Apesar de terem lançado um disco no ano passado, de RökFlöte, só foram tocados dois temas, tal como de The Zealot Gene, de 2022. Foi com uma das músicas do mais recente disco, a “Wolf Unchained” que sentimos uma faceta mais metal da banda, com riffs corpulentos e de construção metaleira que se seguiram no alinhamento. A primeira parte terminava com uma versão de Johann Sebastian Bach da música “Bouree in E Minor” que teve no seu final um belíssimo solo de baixo ao qual se juntou a flauta depois, para uma dança a dois e, mais tarde, os restantes elementos.

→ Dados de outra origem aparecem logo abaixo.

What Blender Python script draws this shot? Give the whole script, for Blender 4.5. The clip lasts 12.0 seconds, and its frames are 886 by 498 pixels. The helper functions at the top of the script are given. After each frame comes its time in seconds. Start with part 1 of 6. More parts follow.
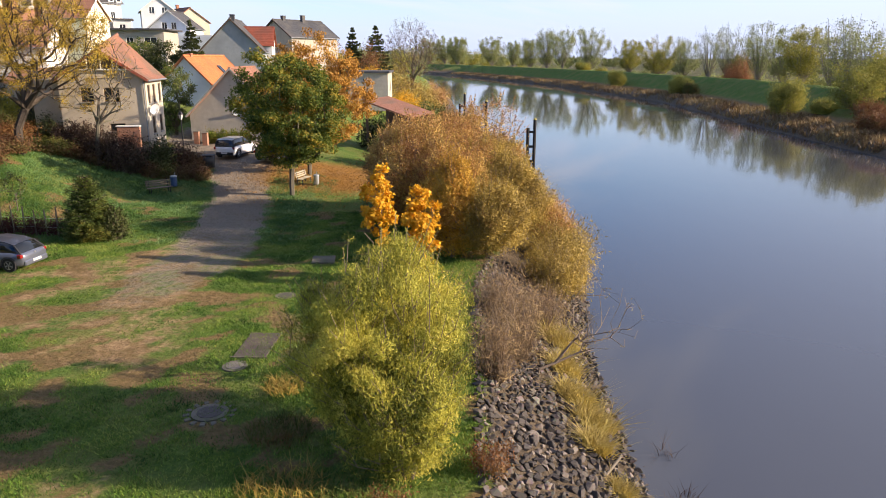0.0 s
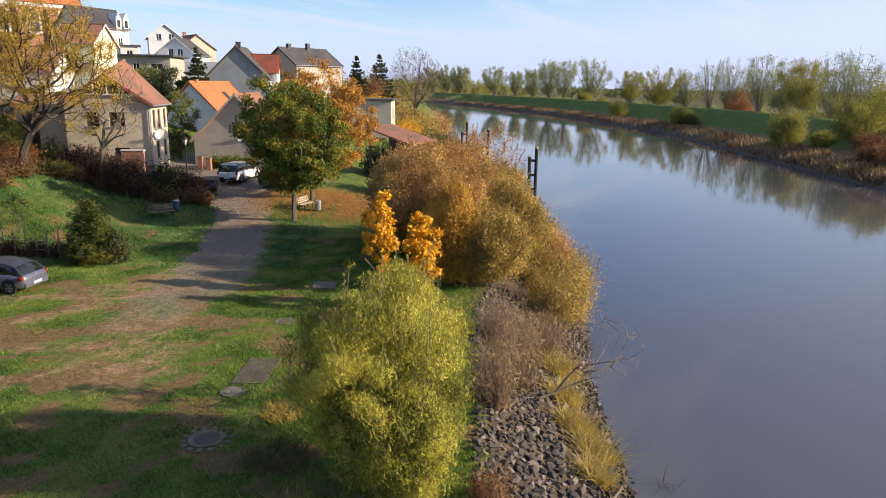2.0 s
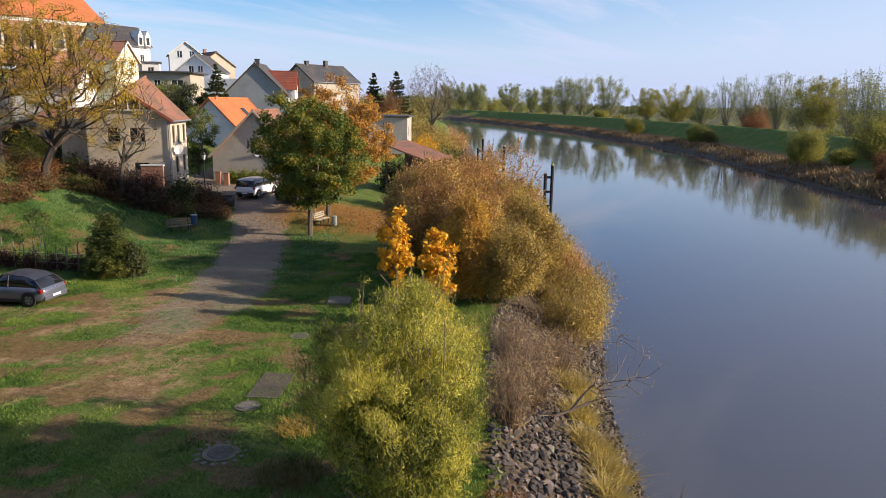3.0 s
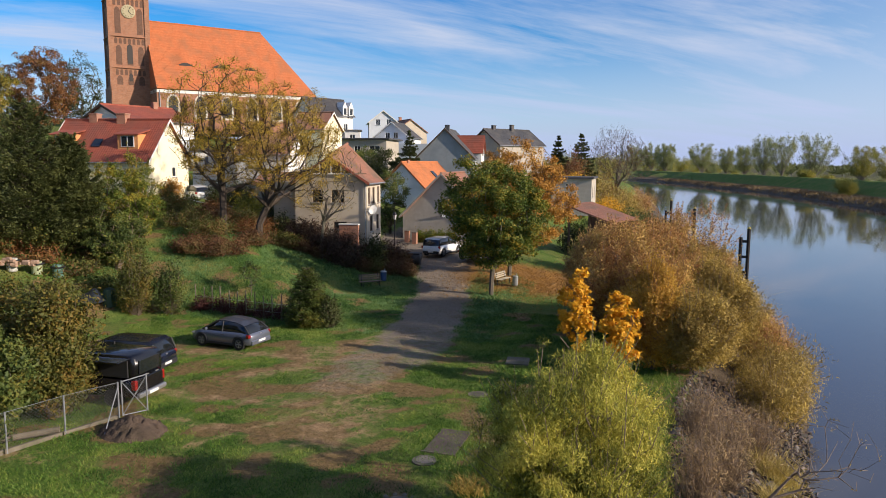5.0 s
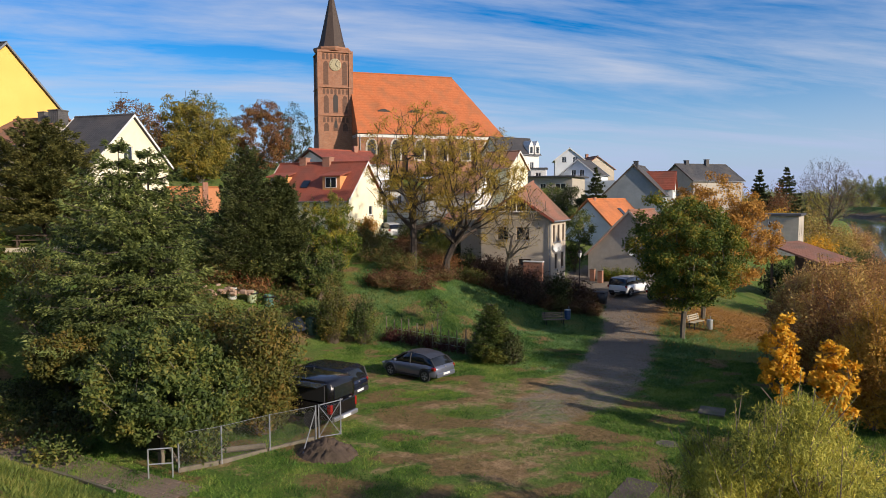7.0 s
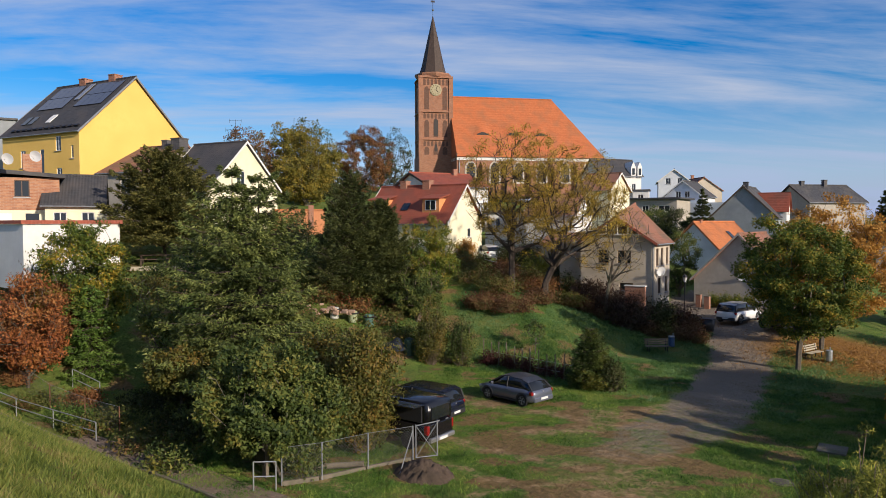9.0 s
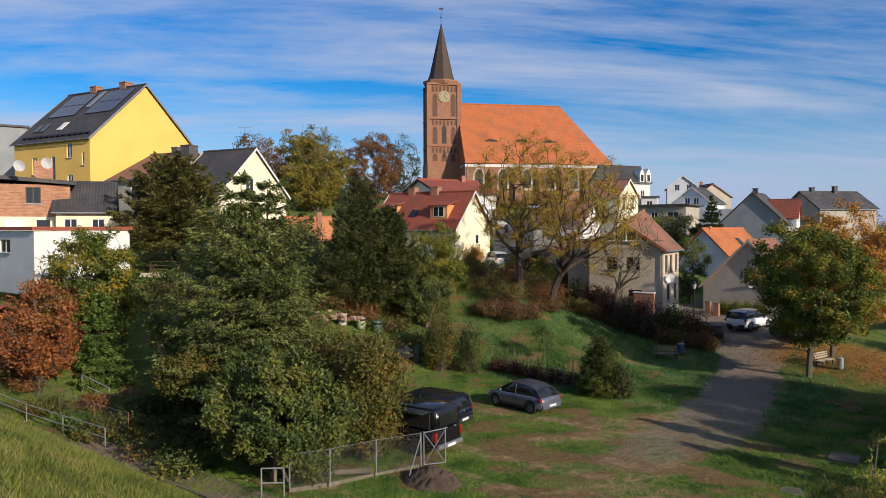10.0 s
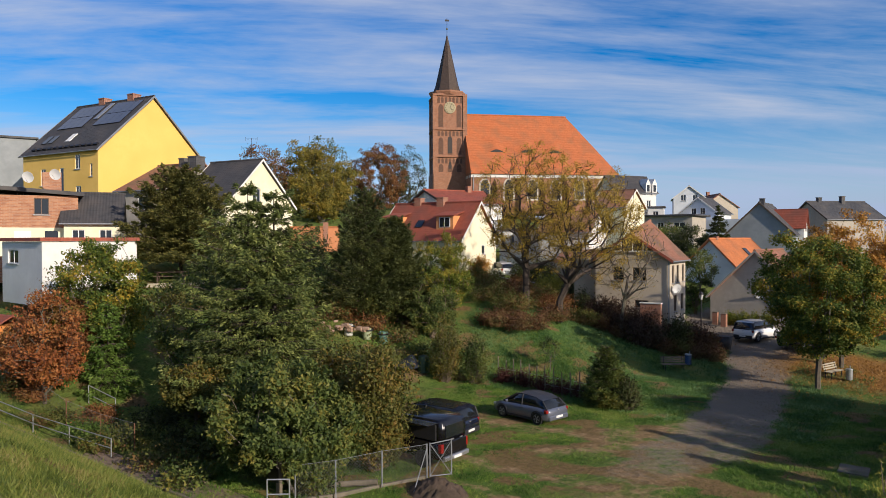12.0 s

É verdade que David Goodier, John O’Hara, Scott Hammond e Joe Parrish são todos maravilhosos e não há nenhum destes músicos que se possa enaltecer mais que os outros, pois são todos brilhantes entre si.
Depois de um breve intervalo para recuperar o pulmão, regressamos para a segunda parte do concerto, um pouco mais curta e mais triste, com faixas mais melancólicas mas dotadas de uma intensidade ainda maior, tal como o seu tamanho, tendo terminado com a belissíma “Aqualung”.
O encore foi feito com a “Locomotive Breath” que mereceu um solo de piano para deleite de muitos (meu principalmente) e ao som de “Cheerio” a banda e equipa foram apresentadas e vieram agradecer às pessoas.
Foi uma longa e densa viagem por paisagens com encruzilhadas, bosques, castelos, labirintos, montanhas, ondas do mar e, ainda, galos, lobos e cavalos. Todas elas cobertas de um enorme simbolismo e envoltas num manto sonoro que, seguramente, pelas características e brilhantismo, lhes mantém a longevidade até hoje.
Termino com uma vénia e um agradecimento pela viagem que fizemos juntos naquela quarta-feira, dia 6 de Março.